A Fixed Term Single Premium Immediate Annuity Helps Keep You in Control

16 Jan

In retirement, a guaranteed income can reduce your stress and allow you a less-panicked approach to investing. With no pension, you may be relying on Social Security as your only assured income. Buying a life annuity can guarantee that extra income, but you lose both control of your assets and their use as your legacy. What’s a solution to this dilemma?

The fixed term SPIA solution
Use a single premium immediate annuity (SPIA). In this case we’re looking at a fixed term SPIA where you purchase the SPIA for an immediate payout, but only for a fixed term – perhaps 5, 10 or 15 years.

The idea is to buy the fixed term ingle premium immediate annuity with only 50% of your savings. The term you choose depends on how much extra assured income you need and what you plan to do with your other 50% of savings. Let’s see some examples for this approach.

New retiree – getting adjusted
Take this hypothetical example. If you’re a 66 year old man beginning retirement with $400,000 in savings but no company pension, you may want to complement your Social Security income with single premium immediate annuity income while you pursue some endeavour for the first 10 years of your retirement. But you don’t want to lose control over your assets for later alternative choices.

As an option, you could purchase a 10 year term single premium immediate annuity that would pay  you $2,084.01 per month to supplement your social security benefits for about $200,000.  This would leave you with $200,000 in savings that you can invest to grow over the next 10 years.

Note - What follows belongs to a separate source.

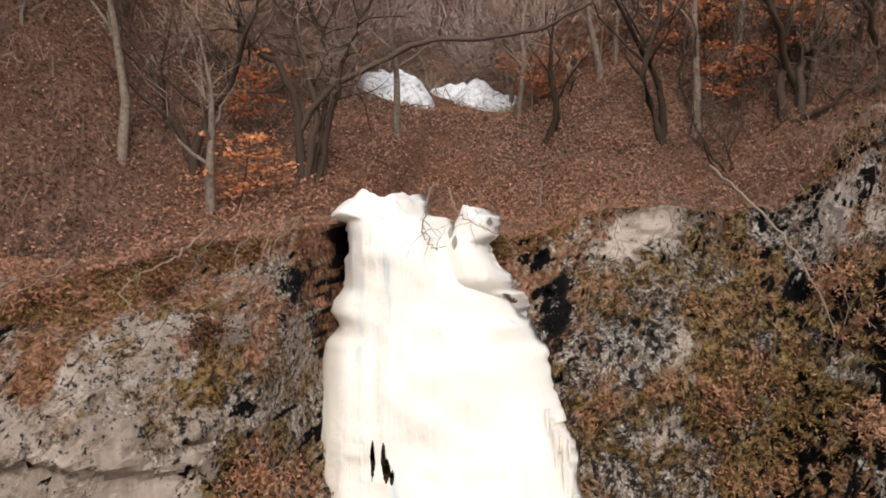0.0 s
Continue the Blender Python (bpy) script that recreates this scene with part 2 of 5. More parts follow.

With the assurance of the annuity income, you can invest this remainder of your savings more aggressively.

Investing at a hypothetical 7% or 8% growth rate may allow you to recover your $400,000 over those 10 years if things go as intended.  The growth you can reasonably expect will depend on your choice of investment and if that money is in a tax-deferred account. The latter would allow you tax-deferred high income investments.  Or, you could buy a deferred annuity at a guaranteed rate. But, you’re in control of those assets.

Older retiree – worrying about a legacy and living expenses
Let’s consider another hypothetical example. Let’s take an 80 year old woman with $200,000 in savings and a house with no mortgage. She’s drawing down her savings at about $2,000 per month and is worried about depleting her savings and losing her legacy for her children.

She could purchase a single premium immediate annuity for a fixed term – perhaps 10 years – with a fraction of her savings to pay the monthly drain on her savings. And, invest the remainder in a deferred annuity to grow for later use or as a legacy. Her house’s equity can also be a source of income under a reverse mortgage if necessary.

Note: Note that annuities once annuitized cannot be surrendered for value.  Income from deferred annuities is taxed as ordinary income and withdrawals prior to age 59 ½ are subject to a 10% penalty.  Income from annuitization is taxed part as ordinary income and part as return of capital. Any guarantees are based on the claims paying ability of the insurance company. Annuities should be considered long term investments. Annuities are insurance products and subject to insurance related fees and expenses.